Arnauld a identifié la déduction cartésienne au sorite, structure de raisonnement qui n’est différente du syllogisme qu’en raison de la forme. Tous les deux déductifs, le syllogisme contient trois propositions, tandis que le sorite en a plusieurs (22). Dans le syllogisme, on conjoint la majeure à la mineure par un seul terme moyen ; au contraire, dans le sorite, on y parvient par une suite de termes, procédant déductivement jusqu’à celui où la mineure est incluse. Il s’agit donc d’une différence de forme utile surtout lorsque l’argumentation s’inscrit dans le cadre d’une question. La déduction est ainsi assimilée au raisonnement.
b>Par ces déductions, Arnauld a ôté à la logique formelle et à la méthode toutes les oppositions susceptibles d’en empêcher la fonction. Ainsi la méthode serait-elle « l’art de bien disposer les pensées » (23), en ce qu’elle règlerait les trois opérations de la pensée dans le cadre de la recherche de la vérité.
Arnauld a reconnu deux méthodes dans cet art, selon qu’il recherchait ou enseignait la vérité : « l’une pour découvrir la vérité, qu’on appelle analyse, ou méthode de résolution, et qu’on peut aussi appeler méthode d’invention ; l’autre, pour faire entendre aux autres, quand on la trouve, qu’on appelle synthèse, ou méthode de composition, et qu’on peut aussi appeler méthode de doctrine » (24). Ces deux méthodes s’articulent selon un mouvement circulaire, car la première, partant de l’analyse des termes de la question, aboutit à la découverte des principes où ils s’unissent ; l’autre, faisant le chemin inverse, part des principes pour aboutir à la question.

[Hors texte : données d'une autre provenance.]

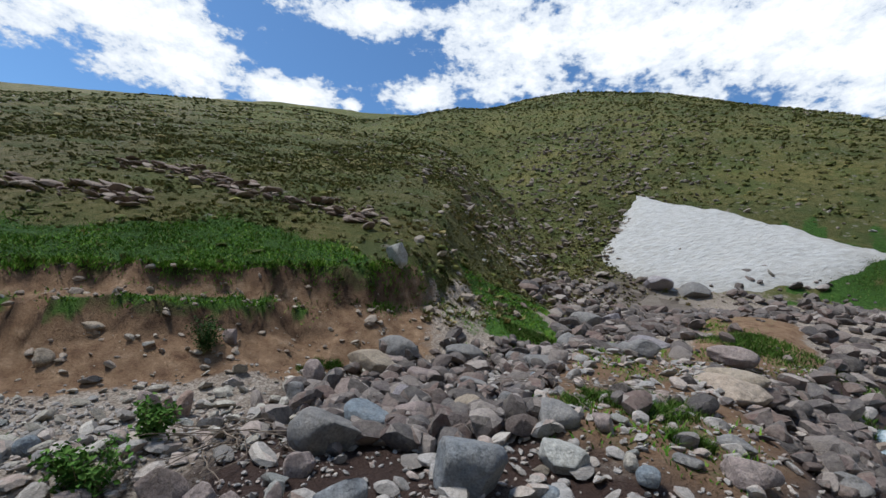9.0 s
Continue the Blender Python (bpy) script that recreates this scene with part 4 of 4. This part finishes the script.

Le fondement de ces deux méthodes est sans doute la double forme de raisonnement déductif qu’Arnauld avait défini dans la troisième partie, c’est à dire le syllogisme et le sorite, dont l’un est le type de l’argumentation aristotélicienne, et l’autre de l’argumentation cartésienne. Ainsi, au lieu de refuser totalement le syllogisme comme l’avait fait Descartes (25), Arnauld l’a intégré dans le cadre d’une fonction didactique. Le privilège de la recherche et de la découverte revient exclusivement au sorite, qui consacre dans la logique l’emploi des règles cartésiennes.